Task to carry out: Quote every line as written. Omit pictures.

--- BEGIN Provided material ---

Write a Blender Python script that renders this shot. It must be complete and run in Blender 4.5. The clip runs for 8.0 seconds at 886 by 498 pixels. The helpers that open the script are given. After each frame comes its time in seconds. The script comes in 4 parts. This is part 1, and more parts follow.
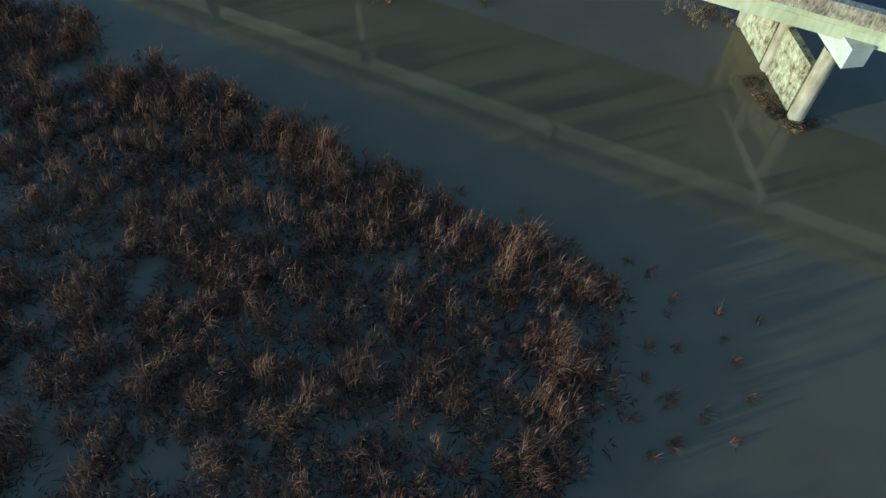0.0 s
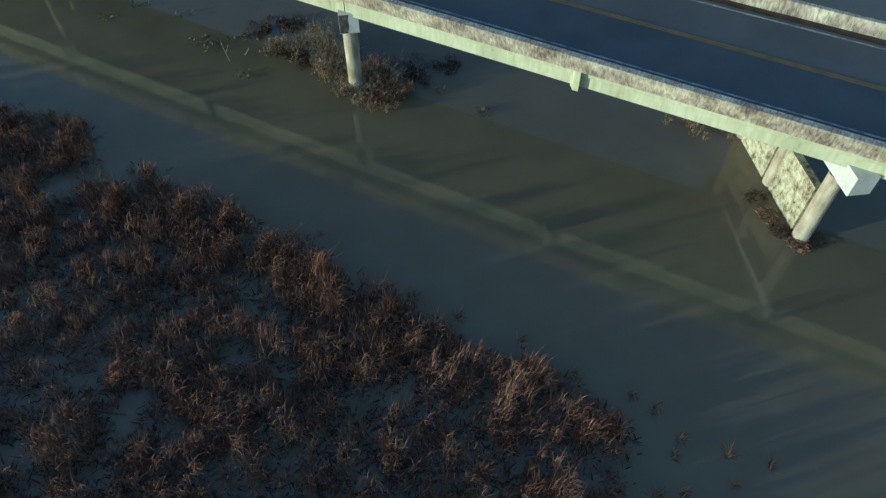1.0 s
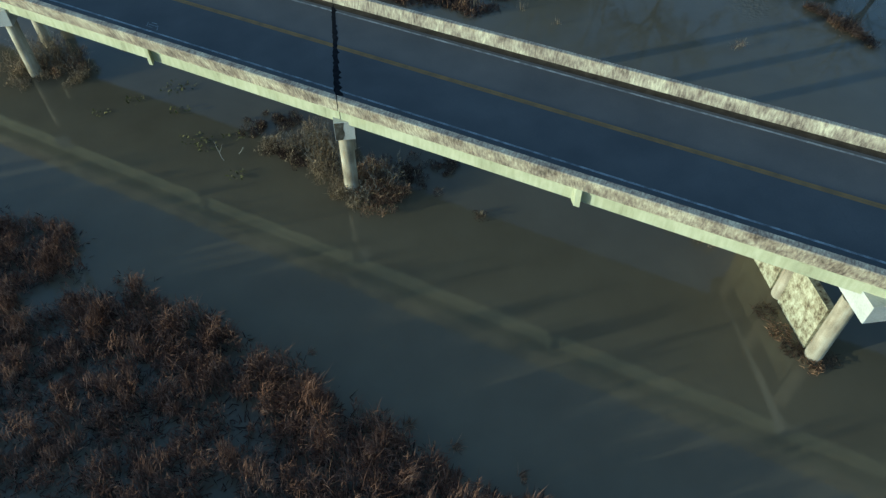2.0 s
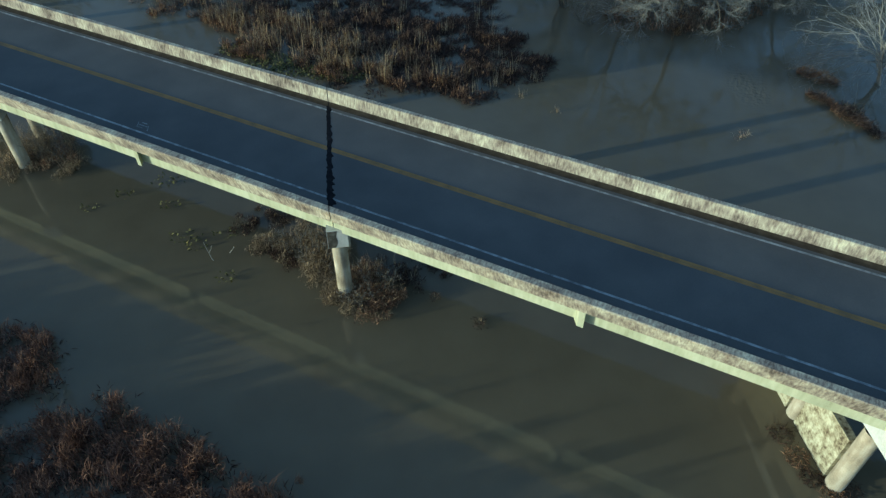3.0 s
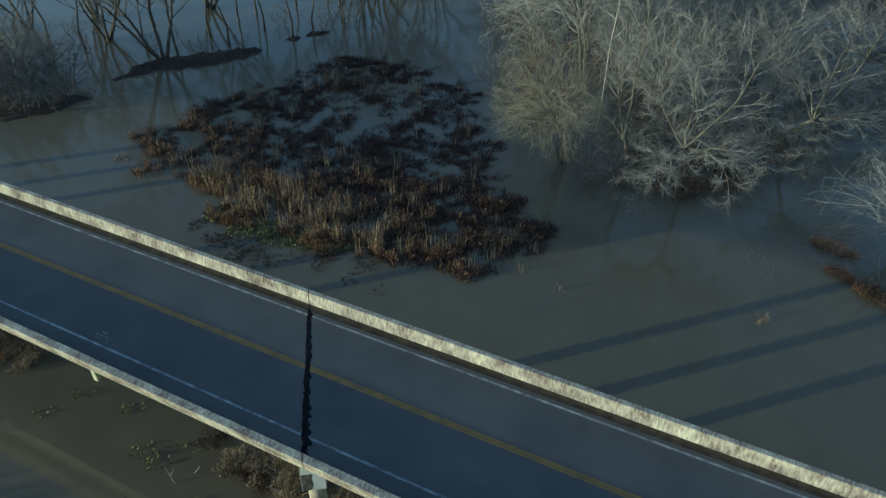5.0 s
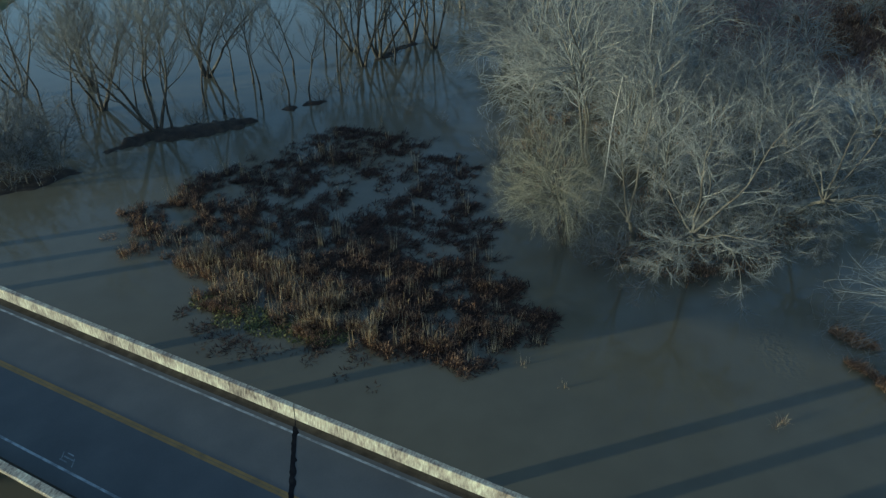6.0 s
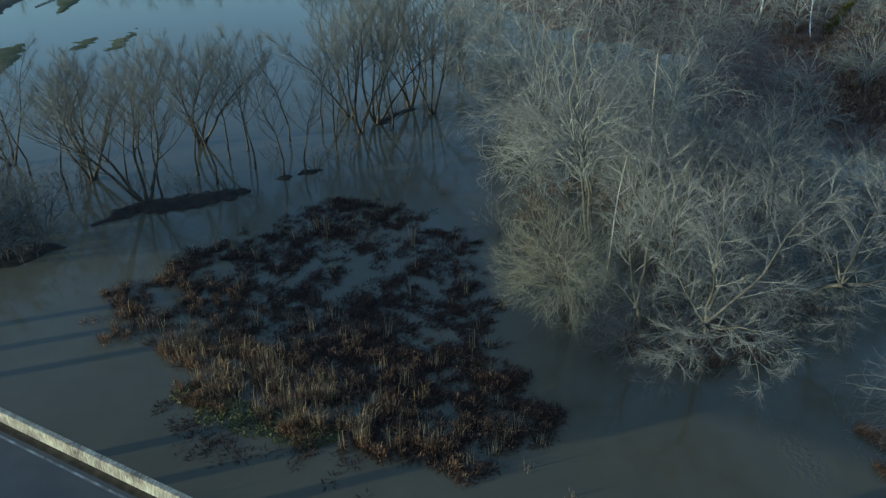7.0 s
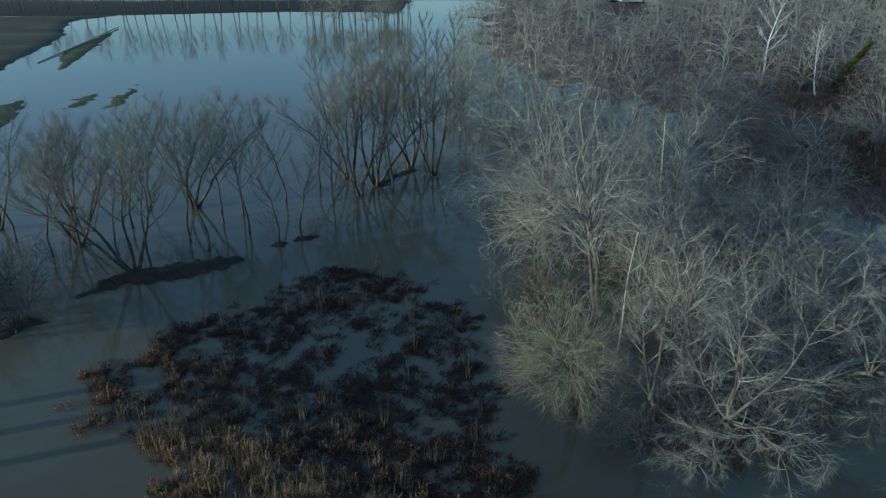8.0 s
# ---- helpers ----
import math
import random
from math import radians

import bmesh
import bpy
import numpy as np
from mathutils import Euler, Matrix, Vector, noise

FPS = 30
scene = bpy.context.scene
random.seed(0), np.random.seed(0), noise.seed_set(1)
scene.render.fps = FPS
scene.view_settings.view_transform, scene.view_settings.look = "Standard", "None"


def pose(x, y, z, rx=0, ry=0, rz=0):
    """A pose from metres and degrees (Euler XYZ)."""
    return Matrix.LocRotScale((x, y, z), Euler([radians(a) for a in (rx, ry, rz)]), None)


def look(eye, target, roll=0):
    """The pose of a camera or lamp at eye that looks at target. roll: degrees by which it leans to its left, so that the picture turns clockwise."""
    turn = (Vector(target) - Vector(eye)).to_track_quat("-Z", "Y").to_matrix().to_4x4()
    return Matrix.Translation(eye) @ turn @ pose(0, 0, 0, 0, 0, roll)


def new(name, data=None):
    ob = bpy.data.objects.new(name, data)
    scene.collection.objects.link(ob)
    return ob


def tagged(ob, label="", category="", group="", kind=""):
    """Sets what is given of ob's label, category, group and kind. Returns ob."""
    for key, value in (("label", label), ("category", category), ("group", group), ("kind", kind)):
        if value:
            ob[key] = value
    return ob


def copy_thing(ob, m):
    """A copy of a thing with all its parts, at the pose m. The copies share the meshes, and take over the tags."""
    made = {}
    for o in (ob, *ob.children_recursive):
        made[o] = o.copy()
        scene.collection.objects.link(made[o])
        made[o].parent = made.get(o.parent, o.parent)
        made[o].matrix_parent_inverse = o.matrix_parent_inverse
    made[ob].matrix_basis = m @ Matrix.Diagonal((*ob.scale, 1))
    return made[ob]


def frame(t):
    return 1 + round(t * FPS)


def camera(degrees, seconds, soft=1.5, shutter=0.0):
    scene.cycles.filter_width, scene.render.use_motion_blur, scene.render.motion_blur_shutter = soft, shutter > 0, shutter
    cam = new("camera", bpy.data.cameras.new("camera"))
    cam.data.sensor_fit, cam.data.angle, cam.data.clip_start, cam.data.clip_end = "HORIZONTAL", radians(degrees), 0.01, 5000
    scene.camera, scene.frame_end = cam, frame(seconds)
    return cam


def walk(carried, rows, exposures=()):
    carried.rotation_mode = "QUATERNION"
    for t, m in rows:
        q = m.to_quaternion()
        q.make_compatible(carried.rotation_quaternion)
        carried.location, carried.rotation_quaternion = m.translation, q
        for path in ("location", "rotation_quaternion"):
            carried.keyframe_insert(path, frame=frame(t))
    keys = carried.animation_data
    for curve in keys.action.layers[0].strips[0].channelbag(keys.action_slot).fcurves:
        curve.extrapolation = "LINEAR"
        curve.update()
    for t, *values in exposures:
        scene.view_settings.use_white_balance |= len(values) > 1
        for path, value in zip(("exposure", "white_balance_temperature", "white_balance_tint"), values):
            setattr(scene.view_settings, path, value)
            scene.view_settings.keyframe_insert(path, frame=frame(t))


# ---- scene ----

--- END Provided material ---

Task output:
Write a Blender Python script that renders this shot. It must be complete and run in Blender 4.5. The clip runs for 8.0 seconds at 886 by 498 pixels. The helpers that open the script are given. After each frame comes its time in seconds. The script comes in 4 parts. This is part 1, and more parts follow.
0.0 s
1.0 s
2.0 s
3.0 s
5.0 s
6.0 s
7.0 s
8.0 s
# ---- helpers ----
import math
import random
from math import radians

import bmesh
import bpy
import numpy as np
from mathutils import Euler, Matrix, Vector, noise

FPS = 30
scene = bpy.context.scene
random.seed(0), np.random.seed(0), noise.seed_set(1)
scene.render.fps = FPS
scene.view_settings.view_transform, scene.view_settings.look = "Standard", "None"


def pose(x, y, z, rx=0, ry=0, rz=0):
    """A pose from metres and degrees (Euler XYZ)."""
    return Matrix.LocRotScale((x, y, z), Euler([radians(a) for a in (rx, ry, rz)]), None)


def look(eye, target, roll=0):
    """The pose of a camera or lamp at eye that looks at target. roll: degrees by which it leans to its left, so that the picture turns clockwise."""
    turn = (Vector(target) - Vector(eye)).to_track_quat("-Z", "Y").to_matrix().to_4x4()
    return Matrix.Translation(eye) @ turn @ pose(0, 0, 0, 0, 0, roll)


def new(name, data=None):
    ob = bpy.data.objects.new(name, data)
    scene.collection.objects.link(ob)
    return ob


def tagged(ob, label="", category="", group="", kind=""):
    """Sets what is given of ob's label, category, group and kind. Returns ob."""
    for key, value in (("label", label), ("category", category), ("group", group), ("kind", kind)):
        if value:
            ob[key] = value
    return ob


def copy_thing(ob, m):
    """A copy of a thing with all its parts, at the pose m. The copies share the meshes, and take over the tags."""
    made = {}
    for o in (ob, *ob.children_recursive):
        made[o] = o.copy()
        scene.collection.objects.link(made[o])
        made[o].parent = made.get(o.parent, o.parent)
        made[o].matrix_parent_inverse = o.matrix_parent_inverse
    made[ob].matrix_basis = m @ Matrix.Diagonal((*ob.scale, 1))
    return made[ob]


def frame(t):
    return 1 + round(t * FPS)


def camera(degrees, seconds, soft=1.5, shutter=0.0):
    scene.cycles.filter_width, scene.render.use_motion_blur, scene.render.motion_blur_shutter = soft, shutter > 0, shutter
    cam = new("camera", bpy.data.cameras.new("camera"))
    cam.data.sensor_fit, cam.data.angle, cam.data.clip_start, cam.data.clip_end = "HORIZONTAL", radians(degrees), 0.01, 5000
    scene.camera, scene.frame_end = cam, frame(seconds)
    return cam


def walk(carried, rows, exposures=()):
    carried.rotation_mode = "QUATERNION"
    for t, m in rows:
        q = m.to_quaternion()
        q.make_compatible(carried.rotation_quaternion)
        carried.location, carried.rotation_quaternion = m.translation, q
        for path in ("location", "rotation_quaternion"):
            carried.keyframe_insert(path, frame=frame(t))
    keys = carried.animation_data
    for curve in keys.action.layers[0].strips[0].channelbag(keys.action_slot).fcurves:
        curve.extrapolation = "LINEAR"
        curve.update()
    for t, *values in exposures:
        scene.view_settings.use_white_balance |= len(values) > 1
        for path, value in zip(("exposure", "white_balance_temperature", "white_balance_tint"), values):
            setattr(scene.view_settings, path, value)
            scene.view_settings.keyframe_insert(path, frame=frame(t))


# ---- scene ----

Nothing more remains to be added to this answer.